In an effort to achieve gender equality and the empowerment of women and girls through access to and participation in science, the United Nations recognises 11 February as International Day of Women and Girls in Science. Young girls from the Dubai Jamat have displayed that women and girls can thrive in the field of science by winning an award for their innovative solution at the FIRST Lego League (FLL) competition.

Saira Gulamani, a human resources manager turned entrepreneur, wanted to give back and make a difference in this area. She switched her professional and personal focus to the field of science through Lego Robotics. Together with her team over the past three years, she has conducted training sessions for youth in the Gulf region in preparation for the UAE’s FLL competition, which took place on 25 January 2020 in Abu Dhabi. 

Over 45 teams from across the UAE participated in the event, three of which were from the Dubai Jamat. The theme of the competition was City Shapers with an objective to create solutions for future cities. The girls’ team, Oceans X, won the award for Innovative Solutions, for their proposal of incorporating braille tiles in elevators to assist people with impaired vision. The other two teams, Team Checkmate and Team Rockets, ranked in the overall Top 15.

Lego Robotics is “learning through play while integrating scientific, technological, engineering, and mathematical skills,” explained Saira. “When you build a car using robotics and have to measure the speed, you apply many facets of science spontaneously, such as physics, for example.”

In addition to acquiring technical skills, Lego Robotics contributes to developing participants’ analytical thinking, human interaction, and confidence.

When the girls’ team was asked about next steps for their proposed solution, the young ladies expressed a desire to implement this solution into the city’s elevators, as their research confirmed a need and a niche for this service. In keeping with the 2017 goals of Dubai’s inclusivity mandate, the city’s infrastructure is being upgraded to facilitate the ease of movement for the differently-abled. 

The girls were very surprised to have won the award.

“In comparison with the other teams, our solution was very simple,” said team member Aliya Bhalwani.

“But it is very impactful and financially possible to implement,” said Saman Alibhai indicating that their pragmatism may have been the winning ingredient.

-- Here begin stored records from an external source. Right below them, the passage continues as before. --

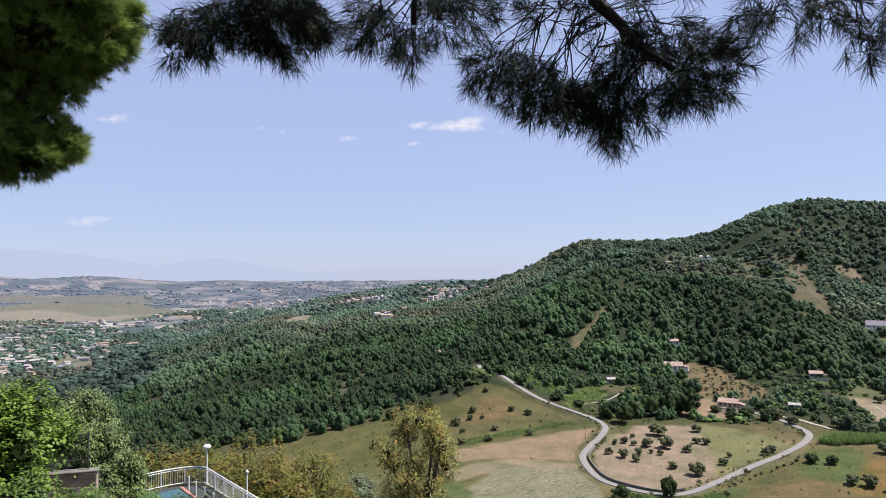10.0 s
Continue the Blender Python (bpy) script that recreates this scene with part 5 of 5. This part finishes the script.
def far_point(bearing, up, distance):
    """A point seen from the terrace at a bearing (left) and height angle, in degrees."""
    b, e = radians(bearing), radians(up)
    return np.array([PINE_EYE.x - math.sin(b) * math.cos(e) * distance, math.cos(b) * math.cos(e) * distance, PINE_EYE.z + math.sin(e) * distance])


def needle_tufts(rng, tips, heads, needles, length, width, spread=0.75, sag=0.12, coarse=False):
    """Brushes of needles at shoot tips: one long thin triangle a needle, bent downwards a little."""
    n = len(tips) * needles
    base = np.repeat(tips, needles, 0)
    head = np.repeat(heads, needles, 0)
    back = rng.uniform(0, 1, (n, 1)) ** 1.4 * length * 0.7
    d = head + unit_vectors(rng, n) * spread
    d /= np.linalg.norm(d, axis=1, keepdims=True) + 1e-9
    start = base - head * back
    L = length * rng.uniform(0.65, 1.1, (n, 1))
    s = np.cross(d, unit_vectors(rng, n))
    s *= width / 2 / (np.linalg.norm(s, axis=1, keepdims=True) + 1e-9)
    end = start + d * L + np.array([0, 0, -sag]) * L
    if coarse:
        v = np.stack([start - s, start + s, end], 1).reshape(-1, 3)
        return v, np.arange(3 * n).reshape(-1, 3)
    knee = start + d * L * 0.55
    v = np.stack([start - s, start + s, knee + s * 0.8, end, knee - s * 0.8], 1).reshape(-1, 3)
    i = np.arange(n) * 5
    return v, np.stack([i, i + 1, i + 2, i + 4], 1), np.stack([i + 4, i + 2, i + 3], 1)


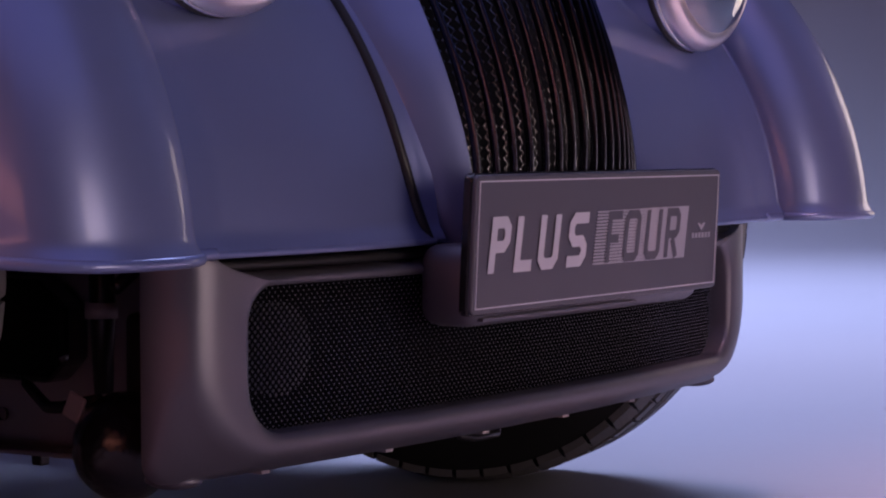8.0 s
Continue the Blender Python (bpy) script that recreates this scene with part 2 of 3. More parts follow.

The enthusiasm and confidence with which the young ladies discussed their project and its implementation confirmed that the youth trained through the Lego Robotics programme will be worthy contributors in the fields of science and technology. 

A multitude of studies confirm that only 30% of female students globally select fields related to science, technology, engineering, arts, and mathematics (STEAM) in higher education. Therefore, encouragement and pursuit of improving this statistic can be harnessed through the realm of civil society. While remnants of biases and gender stereotyping still exist, the emphasis on STEAM skills awareness and implementation for the female demographic continues to rise in learning centres, workplaces, and industry in general. Parenting has also taken a turn towards providing a fertile foundation for STEAM skills including toys and books which promote problem solving and critical thinking skills.  

As a part of this mandate, the Ismaili Centre Dubai continues to foster awareness and education in the field of science, through training sessions, speaker seminars and educational programmes.

Last year the Centre was visited by Dr Maryam Matar, founder and chairperson of UAEGDA, named one of the 20 most influential women in science in the Muslim world, and heard from the astronaut, Namira Salim, one of the earliest founders of Virgin Galactic.

To date, the Lego Robotics programme has positively impacted 175 students ages 8-17. Future plans include training for the 6-10-year old age group, as well as the senior members of the community.